The New Engineer

Citation: This is article was published as Sharon Beder, 'Focusing on the quality rather than the quantity of work', Engineers Australia, June 1999, p. 66

This is a final version submitted for publication. Minor editorial changes may have subsequently been made.

Sharon Beder's Other Publications

Frederick Winslow Taylor is one of the best known engineers of the twentieth century. His innovations enabled more goods to be produced more cheaply and many benefited from this. But at what price? How many people have had to suffer the dreadfully demeaning jobs that resulted from his failure to recognise the dignity, skills and intelligence of manual workers?

Engineers and industrial managers in the later part of the nineteenth century and early part of the twentieth century sought to find ways to control dissatisfied workers and ensure their productivity. Taylor was one of several engineers experimenting with ways of increasing production. He sought to apply scientific principles to human behaviour. Scientific management was based, according to Taylor in his 1911 book Principles of Scientific Management, on four principles:

1. The most efficient way of doing a task should be worked out scientifically using experiment and time and motion studies.

2. Workers should be carefully selected and trained to do the work in this way.

3. Workers would do their work under the close supervision and control of management and paid a bonus for doing exactly as they had been told.

4. Management would take over the planning and thinking part of the work.

Taylor argued that the thinking could be carried out by more intelligent and educated people sitting at desks. He claimed the sort of person who did the planning and thinking should be a quite different sort of person from the one who actually did the work. All the worker needed to do was follow instructions about what to do, how to do it and how much time to spend doing it. Their cooperation was enforced through close monitoring and control by management. Taylor apparently had little respect for the thinking abilities of the manual worker:

Now one of the very first requirements for a man who is fit to handle pig iron as a regular occupation is that he shall be so stupid and so phlegmatic that he more nearly resembles in his mental make-up the ox than any other type.

But Taylor's innovations destroyed the tradition of taking pride in one's work for manual workers. In reducing the activity of workers to the bare necessities of the task in hand and removing any thought or skill from that task he made work monotonous, tedious and unremittingly boring. An editorial in The Engineer at the time stated: "We do not hesitate to say that Taylorism is inhuman. As far as possible it dehumanizes the man, for it endeavours to remove the only distinction that makes him better than a machine&emdash;his intelligence."

It was this separation of mental and manual labour that became characteristic of mass production methods in the twentieth century. Taylor's influence is still evident in many factories today&emdash;particularly in mass production in Australia, the US and Britain. It is manifest in the job fragmentation, minimal skill and training requirements, maximum repetition, separation of thinking and doing, and the lack of variety in workers' jobs. Workers repeat the same simple tasks over and over like robots, have no scope to show initiative or innovation, and utilise a small portion of their capabilities.

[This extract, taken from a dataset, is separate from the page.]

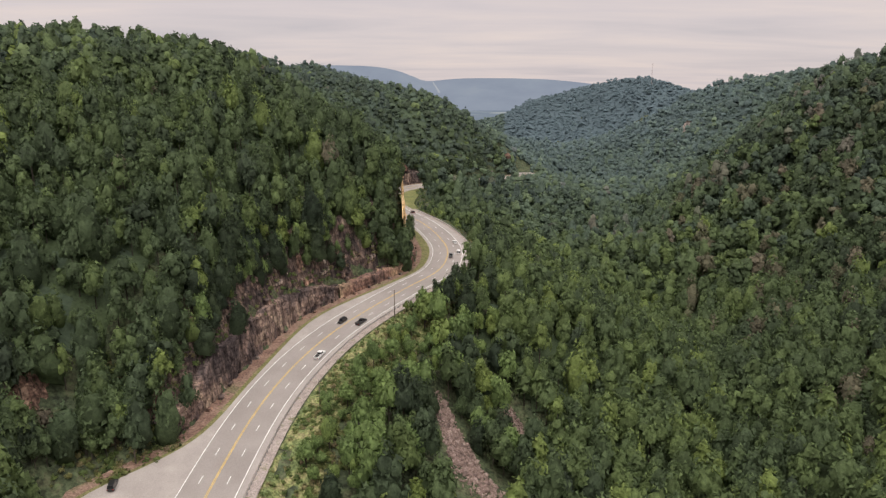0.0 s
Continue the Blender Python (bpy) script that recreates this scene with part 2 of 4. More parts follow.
WOODS = [(0.0, (0.052, 0.073, 0.048)), (0.22, (0.072, 0.103, 0.058)), (0.5, (0.103, 0.146, 0.068)), (0.74, (0.138, 0.190, 0.073)),
         (0.90, (0.200, 0.262, 0.080)), (0.92, (0.130, 0.138, 0.085)), (1.0, (0.168, 0.148, 0.114))]
M = dict(
    ground=speckled("forest_floor", [(0.3, (0.052, 0.066, 0.038)), (0.5, (0.074, 0.094, 0.048)), (0.6, (0.082, 0.086, 0.050)), (0.75, (0.076, 0.108, 0.046))], 0.15, 0.7, depth=0.8, contrast=0.7),
    woods=foliage("woodland_leaves", WOODS, "tint"),
    leaf=foliage("green_leaves", WOODS[:5], "object"),
    leaf_light=foliage("light_green_leaves", [(0.0, (0.155, 0.228, 0.09)), (0.7, (0.19, 0.27, 0.098)), (1.0, (0.23, 0.30, 0.095))], "object"),
    needle=foliage("pine_needles", [(0.0, (0.045, 0.066, 0.044)), (1.0, (0.066, 0.092, 0.050))], "object"),
    shrub=foliage("shrub_leaves", [(0.0, (0.095, 0.14, 0.052)), (0.5, (0.135, 0.18, 0.062)), (0.8, (0.20, 0.20, 0.085)), (1.0, (0.23, 0.18, 0.12))], "tint", 2.0),
    bark=speckled("bark", [(0.3, (0.06, 0.048, 0.038)), (0.7, (0.14, 0.12, 0.10))], 0.8, 5.0, stretch=(1, 1, 0.25)),
    asphalt=speckled("worn_asphalt", [(0.3, (0.265, 0.24, 0.225)), (0.55, (0.295, 0.268, 0.252)), (0.75, (0.32, 0.292, 0.272))], 0.05, 3.5, 0.9, 0.2, 0.15, 0.02, contrast=0.12),
    shoulder=speckled("paved_shoulder", [(0.3, (0.32, 0.29, 0.272)), (0.6, (0.36, 0.328, 0.308)), (0.75, (0.40, 0.366, 0.342))], 0.12, 4.0, 0.9, 0.2, 0.25, 0.03, contrast=0.15),
    gravel=speckled("gravel", [(0.3, (0.26, 0.22, 0.20)), (0.6, (0.36, 0.31, 0.285)), (0.8, (0.20, 0.19, 0.12))], 0.35, 3.0, depth=0.1),
    dirt=speckled("reddish_dirt", [(0.3, (0.17, 0.105, 0.08)), (0.55, (0.25, 0.165, 0.13)), (0.75, (0.15, 0.13, 0.075))], 0.16, 1.6, depth=0.2),
    grass=speckled("verge_grass", [(0.3, (0.13, 0.13, 0.055)), (0.5, (0.18, 0.17, 0.075)), (0.62, (0.15, 0.165, 0.06)), (0.75, (0.25, 0.21, 0.12))], 0.16, 2.2, depth=0.2),
    bank=speckled("bank_grass", [(0.3, (0.115, 0.15, 0.06)), (0.5, (0.17, 0.195, 0.075)), (0.62, (0.25, 0.225, 0.115)), (0.75, (0.20, 0.225, 0.085))], 0.2, 1.3, depth=0.5, contrast=0.6),
    lawn=speckled("mown_grass", [(0.3, (0.12, 0.135, 0.045)), (0.6, (0.165, 0.17, 0.06)), (0.8, (0.22, 0.20, 0.09))], 0.1, 1.6, depth=0.15),
    white=speckled("white_road_paint", [(0.3, (0.55, 0.55, 0.54)), (0.7, (0.75, 0.75, 0.73))], 0.4, 3.0, 0.7, 0.3, 0.1, 0.01, contrast=0.15),
    yellow=speckled("yellow_road_paint", [(0.3, (0.50, 0.34, 0.10)), (0.7, (0.62, 0.43, 0.14))], 0.4, 3.0, 0.7, 0.3, 0.1, 0.01, contrast=0.15),
    rock=rocky("brown_rock", [(0.28, (0.055, 0.048, 0.05)), (0.45, (0.12, 0.095, 0.09)), (0.58, (0.19, 0.14, 0.12)), (0.72, (0.34, 0.28, 0.235))], 0.16, 0.3),
    cut=rocky("blasted_rock", [(0.30, (0.085, 0.07, 0.072)), (0.45, (0.14, 0.112, 0.108)), (0.55, (0.23, 0.17, 0.15)), (0.64, (0.32, 0.245, 0.205)), (0.76, (0.55, 0.44, 0.34))], 0.09),
    ledge=rocky("red_ledge_rock", [(0.28, (0.12, 0.09, 0.085)), (0.42, (0.27, 0.17, 0.14)), (0.55, (0.40, 0.27, 0.20)), (0.72, (0.58, 0.46, 0.31))], 0.07, streak=0.7),
    rock_red=rocky("reddish_rock", [(0.28, (0.11, 0.075, 0.065)), (0.5, (0.26, 0.17, 0.135)), (0.72, (0.42, 0.31, 0.24))], 0.2, 0.3),
    rock_grey=rocky("grey_rock", [(0.28, (0.09, 0.08, 0.08)), (0.5, (0.23, 0.20, 0.185)), (0.72, (0.44, 0.39, 0.345))], 0.18, 0.3),
    rock_tan=rocky("tan_rock", [(0.20, (0.52, 0.36, 0.22)), (0.34, (0.76, 0.52, 0.27)), (0.58, (0.85, 0.61, 0.34)), (0.76, (0.88, 0.68, 0.43))], 0.16, 0.05, 0.3, 0.5, 0.2, 2.2),
    rock_pale=rocky("pale_rock", [(0.28, (0.30, 0.27, 0.25)), (0.5, (0.48, 0.44, 0.41)), (0.72, (0.62, 0.58, 0.54))], 0.15, 0.0, 0.25),
    scree=speckled("rubble_stone", [(0.3, (0.13, 0.095, 0.085)), (0.6, (0.23, 0.17, 0.15)), (0.8, (0.33, 0.27, 0.24))], 0.5, 3.0, shift=0.2),
    steel=speckled("galvanised_steel", [(0.3, (0.34, 0.34, 0.34)), (0.7, (0.5, 0.5, 0.5))], 0.8, 6.0, 0.45, 0.5, 0.05, 0.01, metal=0.6),
    wood=speckled("weathered_wood", [(0.3, (0.10, 0.08, 0.065)), (0.7, (0.2, 0.165, 0.14))], 0.7, 6.0, stretch=(1, 1, 0.15)),
)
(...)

Typically the introduction of scientific management, although it greatly increased the number of office workers required, resulted in a significant reduction in production workers and therefore a cheaper workforce. It embodied the ideal of production efficiency. However achieving efficiency at the expense of the quality of people's working lives no longer makes sense. The traditional goal of cheaper and more plentiful consumer goods should no longer be a high priority in a world where overconsumption is destroying the environment. Are such goods really cheaper if the price is the demeaning of millions of workers?

Surely it is time to recognise other priorities, such as reducing working hours and improving the experience of work. There is always more than one way to produce something. Hopefully engineers will consider methods that are less destructive of human capabilities and talents in the future.